Sí, Dios también lloró, aunque cueste creerlo. Jesús lloró y llora en serio. No fue un teatro. Lloró estando en la tierra con nosotros y por qué no pensar que llora también ahora desde el cielo –por decirlo así–, y llora por lo mismo, llora por amor.

Jesús llora por nosotros cuando tenemos los ojos tapados o nublados por tantas cosas y no podemos ver que él está visitándonos continuamente. ¿Qué más esperamos de él? ¿Qué otras señales de su visita necesitamos para darnos cuenta de tanto amor, cuánto nos ama? ¿No seremos demasiados «ambiciosos» con Dios o pretenciosos, exigiéndole más de la cuenta? ¿No será que tenemos un Dios tan sencillo y bueno que a veces nos incomoda un poco y nos descoloca?
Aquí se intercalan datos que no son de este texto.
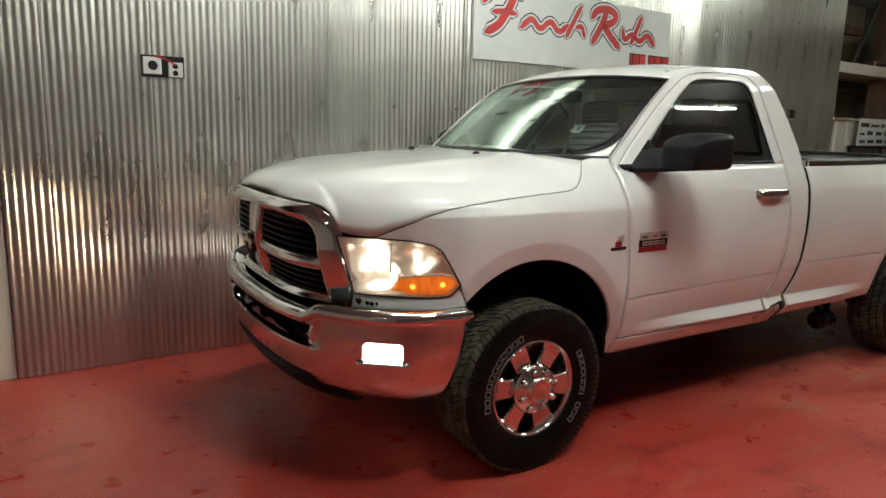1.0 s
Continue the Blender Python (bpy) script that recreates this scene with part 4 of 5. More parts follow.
def taillight(s):
    top = [(4.520, 1.225), (4.548, 1.285), (4.590, 1.305), (4.628, 1.308)]
    low = [(4.484, 0.988), (4.497, 0.971), (4.56, 0.968), (4.618, 0.978)]
    rows = []
    for i in range(17):
        q = i / 16
        a, b = resample([(x, z, 0) for x, z in low], 8), resample([(x, z, 0) for x, z in top], 8)
        row = [Vector(skin(p.x, p.y, s, 0.006)) for p in (u.lerp(w, q) for u, w in zip(a, b))]
        last = row[-1]
        row += [last + Vector((0.016, -s * 0.008, 0)), last + Vector((0.034, -s * 0.026, 0)), last + Vector((0.046, -s * 0.055, 0)), last + Vector((0.054, -s * 0.12, 0)), last + Vector((0.054, -s * 0.18, 0))]
        rows.append(row)
    v, f = grid(rows)
    t = finish("taillight", v, f, dark_red, truck, "lit red taillight with a clear reverse lens", thick=0.012)

    def patch(name, q0, q1, c0, c1, mat, label, lift=0.008, slope=0.0):
        sub = []
        for i in range(9):
            q = q0 + (q1 - q0) * i / 8
            r0 = rows[min(15, int(q * 16))]
            r1 = rows[min(16, int(q * 16) + 1)]
            fr = q * 16 - min(15, int(q * 16))
            line = [a.lerp(b, fr) for a, b in zip(r0, r1)]
            pts = resample(line, 120)[int((c0 + slope * i / 8) * 119):int(c1 * 119) + 1]
            pts = resample(pts, 10)
            sub.append([p + Vector((lift * (0.4 + 1.0 * smooth(0.22, 0.44, c0 + (c1 - c0) * k / 9)), s * lift, 0)) for k, p in enumerate(pts)])
        v, f = grid(sub)
        return finish(name, v, f, mat, t, label, thick=0.0012)
    patch("lens", 0.075, 0.965, 0.085, 1.0, red_lens, "bright red lens")
    patch("reverse_lens", 0.115, 0.30, 0.365, 0.50, reverse_lens, "clear ribbed reverse lens", 0.0105, 0.045)
    for q, c, r in ((0.75, 0.35, 0.0065),):
        i = int(q * 16)
        p = resample(rows[i], 60)[int(c * 59)]
        bm = bmesh.new()
        bmesh.ops.create_uvsphere(bm, u_segments=14, v_segments=8, radius=1, matrix=pose(p.x, p.y + s * 0.008, p.z) @ Matrix.Diagonal((r, 0.012, r, 1)))
        part("tail_bulb", bm, tail_glow, t, "glowing taillight bulb")
        # bulb's halo over the lens flutes, put into self-glowing red bands
        for j in range(-4, 5):
            qq = q * 16 + 0.42 * j
            r0, r1 = rows[int(qq)], rows[min(16, int(qq) + 1)]
            line = resample([u.lerp(w, qq - int(qq)) for u, w in zip(r0, r1)], 120)
            half = 14 - abs(j) * 1.7 + (j * 5) % 3
            band = line[int(c * 119 - half):int(c * 119 + half * 0.7) + 2]
            v, f = tube([u + Vector((0.004, s * 0.0062, 0)) for u in resample(band, 8)], 0.0044, 8)
            finish("lens_halo_band", v, f, lit_red, t)
        v, f = tube([u + Vector((0.004, s * 0.0078, 0)) for u in resample(resample(rows[7], 60)[13:24], 10)], 0.0011, 6)
        finish("lens_ridge", v, f, lit_red, t)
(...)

Jesús lloró por nosotros cada vez que elegimos «enterrar» nuestro talento y «hacer la nuestra».

Jesús deja que sus lágrimas corran por sus mejillas cuando usamos mal nuestra libertad y le damos la espalda. Jesús lloró y llora cada vez que rechazamos su amor y caemos en el pecado. Llora porque nos ama, como cuando un padre y una madre se les estruja el corazón al ver que un hijo o una hija toma caminos equivocados o desperdician sus vidas en cosas que no tienen sentido. ¿No tiene también derecho Dios en llorar por nosotros? ¿No es lindo que a Jesús le preocupe nuestra vida y llore por amor? Aunque parezca raro y duela un poco, prefiero que Jesús llore por nosotros a que no se interese por lo que hacemos.

Señor, danos la gracia de darnos cuenta las veces que visitás nuestros corazones, y que nosotros por distraídos no terminamos de darnos cuenta.